● Task: Leaving out every picture, quote the data below exactly as it appears.
========
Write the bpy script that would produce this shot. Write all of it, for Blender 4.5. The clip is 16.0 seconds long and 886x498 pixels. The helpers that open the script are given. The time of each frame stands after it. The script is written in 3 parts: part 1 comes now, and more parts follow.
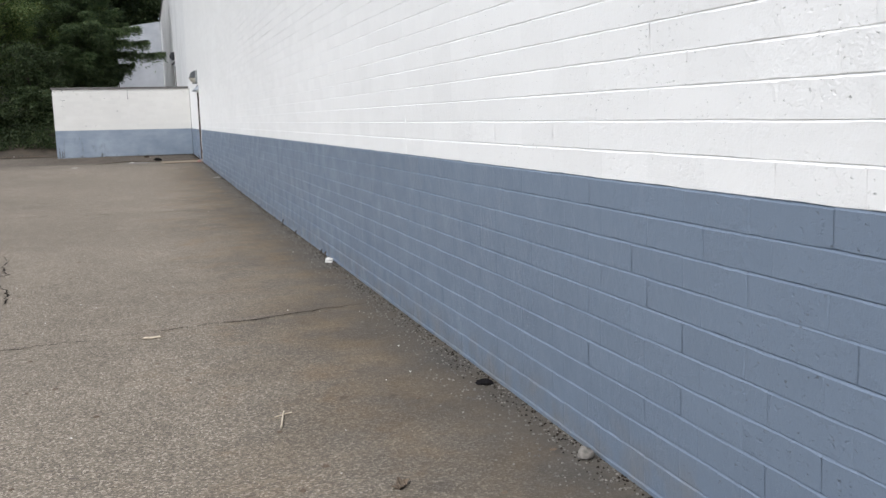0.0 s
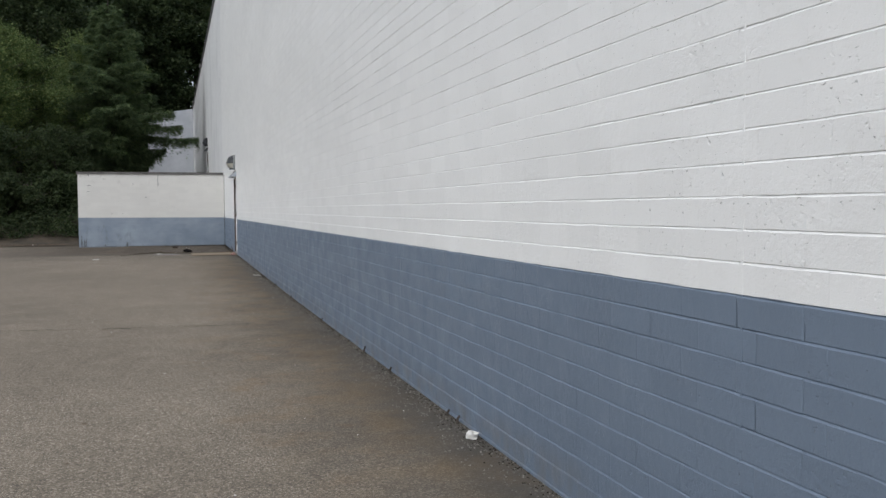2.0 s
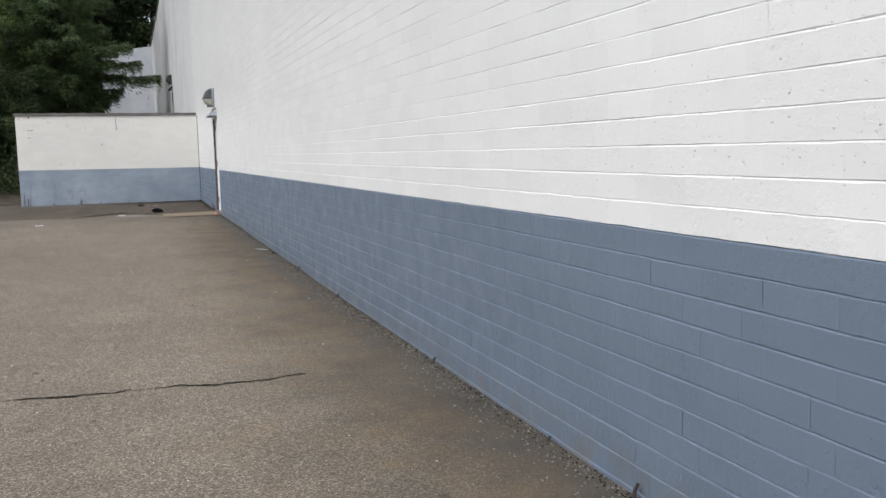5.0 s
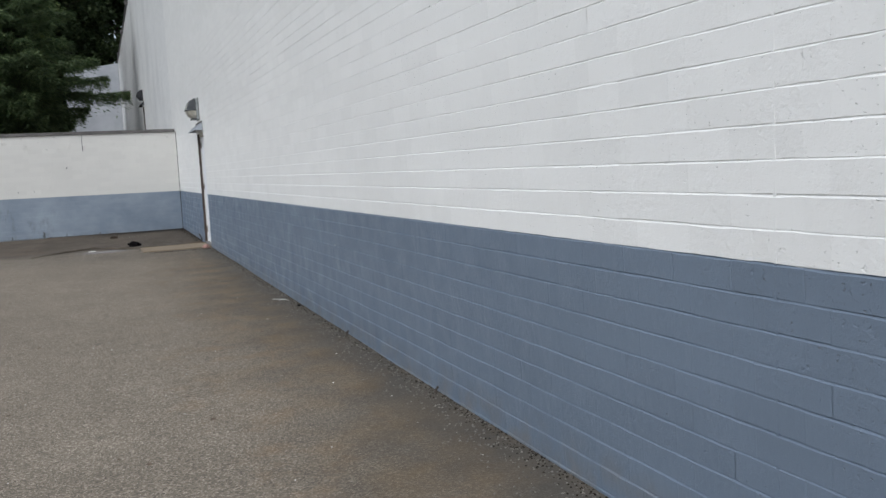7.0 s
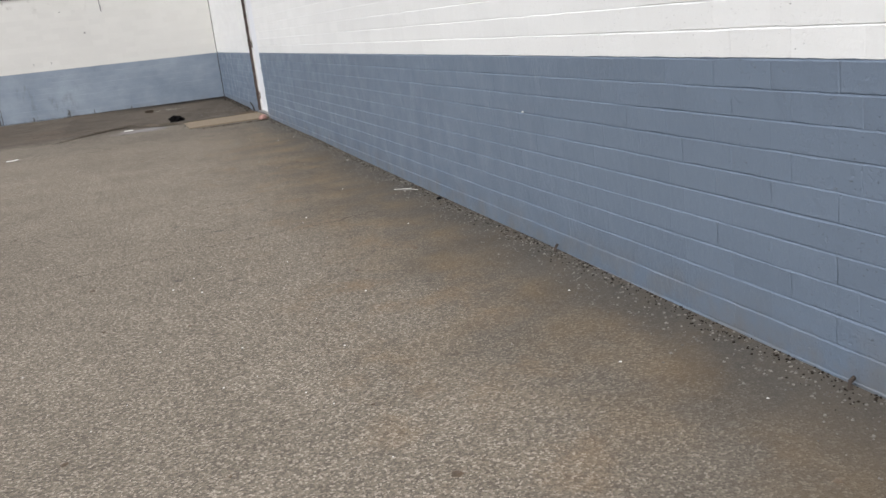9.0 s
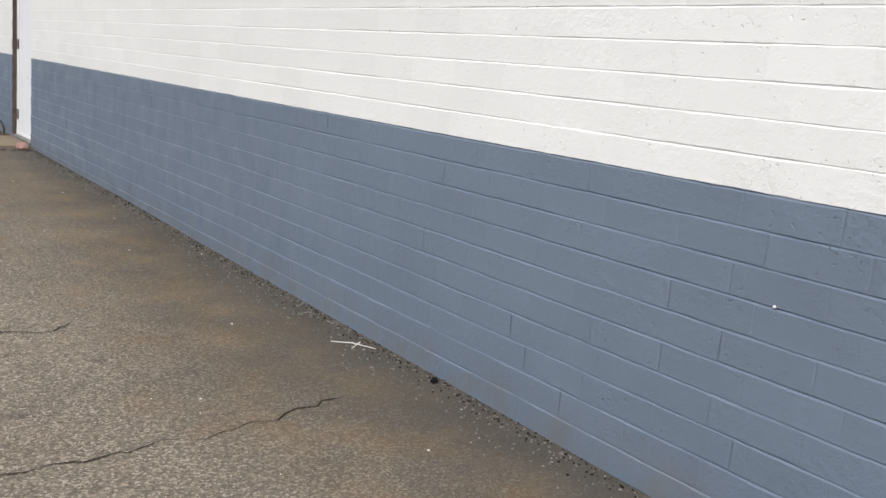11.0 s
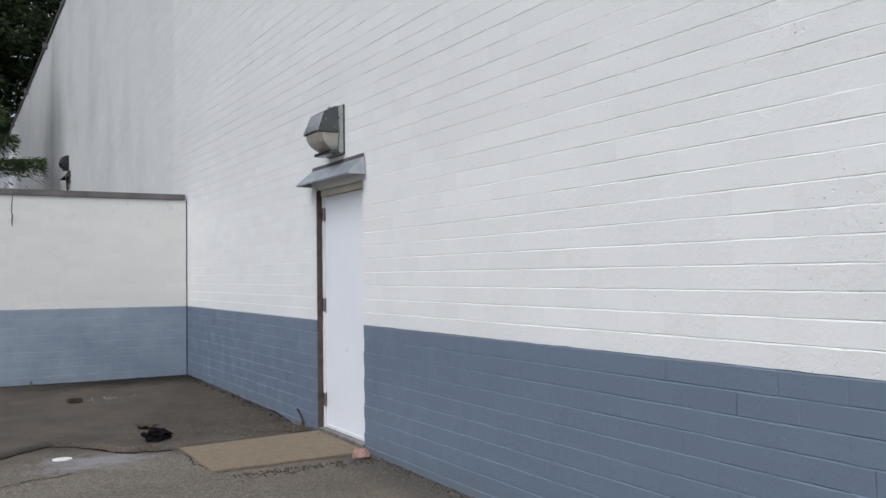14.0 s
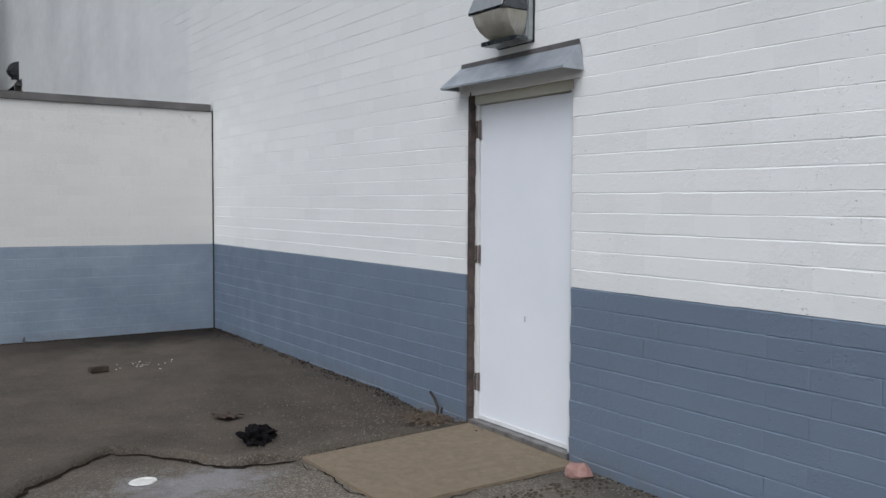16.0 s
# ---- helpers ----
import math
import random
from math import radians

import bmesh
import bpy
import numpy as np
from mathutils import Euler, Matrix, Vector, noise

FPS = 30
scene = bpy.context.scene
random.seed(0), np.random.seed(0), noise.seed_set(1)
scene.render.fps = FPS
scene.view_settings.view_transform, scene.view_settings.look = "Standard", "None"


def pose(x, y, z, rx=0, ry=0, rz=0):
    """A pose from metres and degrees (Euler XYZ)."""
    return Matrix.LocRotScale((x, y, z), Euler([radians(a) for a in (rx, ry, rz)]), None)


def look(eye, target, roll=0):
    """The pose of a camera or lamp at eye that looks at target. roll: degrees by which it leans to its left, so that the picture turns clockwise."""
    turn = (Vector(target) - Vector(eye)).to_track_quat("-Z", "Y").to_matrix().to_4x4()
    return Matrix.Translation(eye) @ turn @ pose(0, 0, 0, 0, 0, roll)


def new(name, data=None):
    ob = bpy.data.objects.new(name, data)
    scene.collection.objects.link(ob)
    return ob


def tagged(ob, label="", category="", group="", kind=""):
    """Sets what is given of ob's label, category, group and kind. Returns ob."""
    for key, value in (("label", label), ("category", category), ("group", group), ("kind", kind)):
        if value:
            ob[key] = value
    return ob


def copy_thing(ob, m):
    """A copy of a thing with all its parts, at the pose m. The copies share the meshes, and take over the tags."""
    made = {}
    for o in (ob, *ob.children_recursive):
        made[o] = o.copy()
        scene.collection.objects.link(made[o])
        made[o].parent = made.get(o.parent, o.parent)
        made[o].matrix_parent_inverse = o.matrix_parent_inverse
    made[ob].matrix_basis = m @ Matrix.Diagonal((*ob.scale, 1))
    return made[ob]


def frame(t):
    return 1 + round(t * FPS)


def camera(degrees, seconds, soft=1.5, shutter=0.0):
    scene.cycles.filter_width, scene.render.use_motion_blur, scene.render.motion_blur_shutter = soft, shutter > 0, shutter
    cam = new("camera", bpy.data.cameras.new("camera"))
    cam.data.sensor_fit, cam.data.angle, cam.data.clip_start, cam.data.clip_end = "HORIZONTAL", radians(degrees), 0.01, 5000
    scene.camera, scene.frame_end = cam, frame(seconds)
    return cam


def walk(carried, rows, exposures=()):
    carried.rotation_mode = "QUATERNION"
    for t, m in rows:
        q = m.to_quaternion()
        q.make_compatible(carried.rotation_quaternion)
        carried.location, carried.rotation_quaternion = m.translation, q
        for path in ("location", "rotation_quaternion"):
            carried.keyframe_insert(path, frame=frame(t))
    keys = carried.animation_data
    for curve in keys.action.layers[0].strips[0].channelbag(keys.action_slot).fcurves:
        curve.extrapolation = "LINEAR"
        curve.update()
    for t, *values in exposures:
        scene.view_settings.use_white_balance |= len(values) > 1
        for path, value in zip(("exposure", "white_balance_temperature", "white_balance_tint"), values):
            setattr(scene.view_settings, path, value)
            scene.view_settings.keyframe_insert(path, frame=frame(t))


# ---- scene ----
cam = camera(54.5, 16.0)
PATH = [
    (0, (-1.508, -32.541, 1.201), (-0.878, -30.668, 0.896), -1.3),
    (0.5, (-1.47, -31.794, 1.182), (-0.582, -30.026, 0.886), 2.1),
    (1, (-1.492, -31.017, 1.171), (-0.552, -29.277, 0.87), 0.7),
    (1.5, (-1.57, -30.363, 1.218), (-0.929, -28.479, 1.024), 0.8),
    (2, (-1.658, -29.61, 1.243), (-1.06, -27.704, 1.148), -0.3),
    (2.5, (-1.753, -28.874, 1.237), (-1.301, -26.94, 1.001), -1.5),
    (3, (-1.805, -27.975, 1.254), (-1.386, -26.024, 1.121), 1.8),
    (3.5, (-1.875, -27.296, 1.241), (-1.388, -25.363, 1.08), 2.9),
    (4, (-1.847, -26.464, 1.246), (-1.24, -24.568, 1.048), -0.1),
    (6.5, (-1.675, -22.435, 1.307), (-0.977, -20.576, 1.073), -1.1),
    (7, (-1.801, -21.733, 1.311), (-1.073, -19.881, 1.113), -2.9),
    (7.5, (-1.778, -21.009, 1.266), (-0.941, -19.233, 0.884), -6.8),
    (8, (-1.884, -20.326, 1.255), (-1.274, -18.477, 0.798), -7.3),
    (10.5, (-2.072, -16.706, 1.181), (-1.133, -15.025, 0.639), 3.2),
    (11, (-2.156, -15.922, 1.193), (-0.947, -14.376, 0.807), 5.8),
    (11.2, (-2.241, -15.643, 1.308), (-1.378, -13.848, 1.117), 1.0),
    (11.5, (-2.381, -15.176, 1.284), (-1.838, -13.256, 1.144), -0.2),
    (12, (-2.499, -14.504, 1.301), (-1.844, -12.615, 1.255), 0.4),
    (12.5, (-2.545, -13.795, 1.306), (-1.792, -11.943, 1.245), 1.8),
    (13, (-2.668, -13.115, 1.365), (-1.886, -11.275, 1.397), 3.2),
    (13.5, (-2.685, -12.421, 1.331), (-1.802, -10.627, 1.348), 1.7),
    (14, (-2.757, -11.682, 1.352), (-1.762, -9.948, 1.411), -0.7),
    (14.5, (-2.809, -11.022, 1.383), (-1.707, -9.355, 1.47), -1.9),
    (15, (-2.918, -10.368, 1.429), (-1.836, -8.687, 1.479), -0.5),
    (15.5, (-3.05, -9.749, 1.402), (-1.953, -8.077, 1.361), -0.6),
    (16, (-3.176, -9.078, 1.42), (-2.053, -7.426, 1.314), 0.3),
]
EXPOSURE = [(0, 0.52, 6220, 10), (1, 0.38, 6170, 10), (1.5, 0.34, 6270, 10), (2, 0, 6220, 9), (2.5, 0.28, 6370, 10), (3, 0.37, 6320, 10), (3.5, 0.26, 6270, 10), (4, 0.36, 6370, 10), (6.5, 0.24, 6170, 9), (7, 0.05, 6110, 8), (7.5, 0.25, 6270, 10), (8, 0.48, 6410, 10), (10.5, 0.3, 6420, 10), (11, 0.46, 6520, 10), (11.5, 0.06, 6220, 10), (12, 0.14, 6220, 10), (13, 0.16, 6170, 10), (13.5, 0.07, 6170, 10), (14, 0.09, 6070, 10), (14.5, -0.05, 6070, 10), (15.5, -0.06, 6010, 9), (16, -0.08, 6010, 9)]
walk(cam, [(t, look(e, a, r)) for t, e, a, r in PATH], EXPOSURE)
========
● Output:
Write the bpy script that would produce this shot. Write all of it, for Blender 4.5. The clip is 16.0 seconds long and 886x498 pixels. The helpers that open the script are given. The time of each frame stands after it. The script is written in 3 parts: part 1 comes now, and more parts follow.
0.0 s
2.0 s
5.0 s
7.0 s
9.0 s
11.0 s
14.0 s
16.0 s
# ---- helpers ----
import math
import random
from math import radians

import bmesh
import bpy
import numpy as np
from mathutils import Euler, Matrix, Vector, noise

FPS = 30
scene = bpy.context.scene
random.seed(0), np.random.seed(0), noise.seed_set(1)
scene.render.fps = FPS
scene.view_settings.view_transform, scene.view_settings.look = "Standard", "None"


def pose(x, y, z, rx=0, ry=0, rz=0):
    """A pose from metres and degrees (Euler XYZ)."""
    return Matrix.LocRotScale((x, y, z), Euler([radians(a) for a in (rx, ry, rz)]), None)


def look(eye, target, roll=0):
    """The pose of a camera or lamp at eye that looks at target. roll: degrees by which it leans to its left, so that the picture turns clockwise."""
    turn = (Vector(target) - Vector(eye)).to_track_quat("-Z", "Y").to_matrix().to_4x4()
    return Matrix.Translation(eye) @ turn @ pose(0, 0, 0, 0, 0, roll)


def new(name, data=None):
    ob = bpy.data.objects.new(name, data)
    scene.collection.objects.link(ob)
    return ob


def tagged(ob, label="", category="", group="", kind=""):
    """Sets what is given of ob's label, category, group and kind. Returns ob."""
    for key, value in (("label", label), ("category", category), ("group", group), ("kind", kind)):
        if value:
            ob[key] = value
    return ob


def copy_thing(ob, m):
    """A copy of a thing with all its parts, at the pose m. The copies share the meshes, and take over the tags."""
    made = {}
    for o in (ob, *ob.children_recursive):
        made[o] = o.copy()
        scene.collection.objects.link(made[o])
        made[o].parent = made.get(o.parent, o.parent)
        made[o].matrix_parent_inverse = o.matrix_parent_inverse
    made[ob].matrix_basis = m @ Matrix.Diagonal((*ob.scale, 1))
    return made[ob]


def frame(t):
    return 1 + round(t * FPS)


def camera(degrees, seconds, soft=1.5, shutter=0.0):
    scene.cycles.filter_width, scene.render.use_motion_blur, scene.render.motion_blur_shutter = soft, shutter > 0, shutter
    cam = new("camera", bpy.data.cameras.new("camera"))
    cam.data.sensor_fit, cam.data.angle, cam.data.clip_start, cam.data.clip_end = "HORIZONTAL", radians(degrees), 0.01, 5000
    scene.camera, scene.frame_end = cam, frame(seconds)
    return cam


def walk(carried, rows, exposures=()):
    carried.rotation_mode = "QUATERNION"
    for t, m in rows:
        q = m.to_quaternion()
        q.make_compatible(carried.rotation_quaternion)
        carried.location, carried.rotation_quaternion = m.translation, q
        for path in ("location", "rotation_quaternion"):
            carried.keyframe_insert(path, frame=frame(t))
    keys = carried.animation_data
    for curve in keys.action.layers[0].strips[0].channelbag(keys.action_slot).fcurves:
        curve.extrapolation = "LINEAR"
        curve.update()
    for t, *values in exposures:
        scene.view_settings.use_white_balance |= len(values) > 1
        for path, value in zip(("exposure", "white_balance_temperature", "white_balance_tint"), values):
            setattr(scene.view_settings, path, value)
            scene.view_settings.keyframe_insert(path, frame=frame(t))


# ---- scene ----
cam = camera(54.5, 16.0)
PATH = [
    (0, (-1.508, -32.541, 1.201), (-0.878, -30.668, 0.896), -1.3),
    (0.5, (-1.47, -31.794, 1.182), (-0.582, -30.026, 0.886), 2.1),
    (1, (-1.492, -31.017, 1.171), (-0.552, -29.277, 0.87), 0.7),
    (1.5, (-1.57, -30.363, 1.218), (-0.929, -28.479, 1.024), 0.8),
    (2, (-1.658, -29.61, 1.243), (-1.06, -27.704, 1.148), -0.3),
    (2.5, (-1.753, -28.874, 1.237), (-1.301, -26.94, 1.001), -1.5),
    (3, (-1.805, -27.975, 1.254), (-1.386, -26.024, 1.121), 1.8),
    (3.5, (-1.875, -27.296, 1.241), (-1.388, -25.363, 1.08), 2.9),
    (4, (-1.847, -26.464, 1.246), (-1.24, -24.568, 1.048), -0.1),
    (6.5, (-1.675, -22.435, 1.307), (-0.977, -20.576, 1.073), -1.1),
    (7, (-1.801, -21.733, 1.311), (-1.073, -19.881, 1.113), -2.9),
    (7.5, (-1.778, -21.009, 1.266), (-0.941, -19.233, 0.884), -6.8),
    (8, (-1.884, -20.326, 1.255), (-1.274, -18.477, 0.798), -7.3),
    (10.5, (-2.072, -16.706, 1.181), (-1.133, -15.025, 0.639), 3.2),
    (11, (-2.156, -15.922, 1.193), (-0.947, -14.376, 0.807), 5.8),
    (11.2, (-2.241, -15.643, 1.308), (-1.378, -13.848, 1.117), 1.0),
    (11.5, (-2.381, -15.176, 1.284), (-1.838, -13.256, 1.144), -0.2),
    (12, (-2.499, -14.504, 1.301), (-1.844, -12.615, 1.255), 0.4),
    (12.5, (-2.545, -13.795, 1.306), (-1.792, -11.943, 1.245), 1.8),
    (13, (-2.668, -13.115, 1.365), (-1.886, -11.275, 1.397), 3.2),
    (13.5, (-2.685, -12.421, 1.331), (-1.802, -10.627, 1.348), 1.7),
    (14, (-2.757, -11.682, 1.352), (-1.762, -9.948, 1.411), -0.7),
    (14.5, (-2.809, -11.022, 1.383), (-1.707, -9.355, 1.47), -1.9),
    (15, (-2.918, -10.368, 1.429), (-1.836, -8.687, 1.479), -0.5),
    (15.5, (-3.05, -9.749, 1.402), (-1.953, -8.077, 1.361), -0.6),
    (16, (-3.176, -9.078, 1.42), (-2.053, -7.426, 1.314), 0.3),
]
EXPOSURE = [(0, 0.52, 6220, 10), (1, 0.38, 6170, 10), (1.5, 0.34, 6270, 10), (2, 0, 6220, 9), (2.5, 0.28, 6370, 10), (3, 0.37, 6320, 10), (3.5, 0.26, 6270, 10), (4, 0.36, 6370, 10), (6.5, 0.24, 6170, 9), (7, 0.05, 6110, 8), (7.5, 0.25, 6270, 10), (8, 0.48, 6410, 10), (10.5, 0.3, 6420, 10), (11, 0.46, 6520, 10), (11.5, 0.06, 6220, 10), (12, 0.14, 6220, 10), (13, 0.16, 6170, 10), (13.5, 0.07, 6170, 10), (14, 0.09, 6070, 10), (14.5, -0.05, 6070, 10), (15.5, -0.06, 6010, 9), (16, -0.08, 6010, 9)]
walk(cam, [(t, look(e, a, r)) for t, e, a, r in PATH], EXPOSURE)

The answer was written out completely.